Published 2020-09-01
Keywords
- Perception, imagination, aesthetics, design, ecology
How to Cite
Abstract
The European Landscape Convention (CEP) is an instrument to open discussions and debates about areas that cover natural, rural, urban and peri-urban areas, including land, inland water and marine areas. This text would like to debate about the pragmatical central CEP theme of how communities perceive areas as exceptional landscapes to be planned through actions of restoration and creation. Not all areas can be recognized as landscapes, but it happens when communities establish cultural, economic, and social actions with natural areas that produce interesting landscapes to be considered as community values.

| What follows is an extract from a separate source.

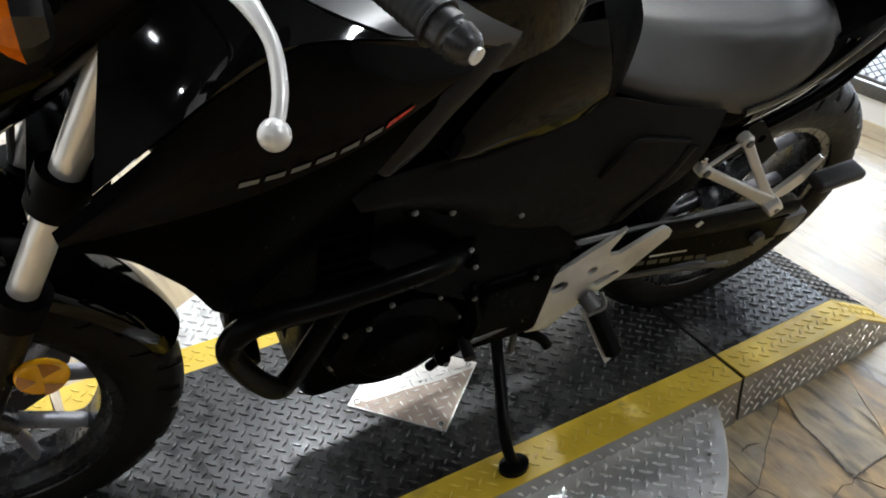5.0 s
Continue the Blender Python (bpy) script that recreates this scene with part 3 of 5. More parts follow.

The text briefly analyzes two important projects built in New York City: The High Line and the Brooklyn Bridge Park. Since they are emblematic and well known landscape architecture projects, the analysis focuses on the cultural and aesthetic process to perceive these two areas as landscapes to be planned through ecological design. The second part concerns about teaching experiences of landscape architecture studios at the University of Pennsylvania. Selecting three different areas in three cities, the teaching studios experiment the process to perceive areas as landscapes, and how these landscapes can be planned through design concept based on art, beauty, and ornament. At the same time, these exercises open discussion about an idea of ecology concerning the simplicity of the design process to reach an ecological aesthetic. Specifically, they are three design experiences carried out in Shanghai, for a suburb metropolitan art park; in Milan, for a new beautiful urban space for the Genoa’s Gate; in Prague, for an ornamental landscape of an abandoned industrial landscape along the Vltava River.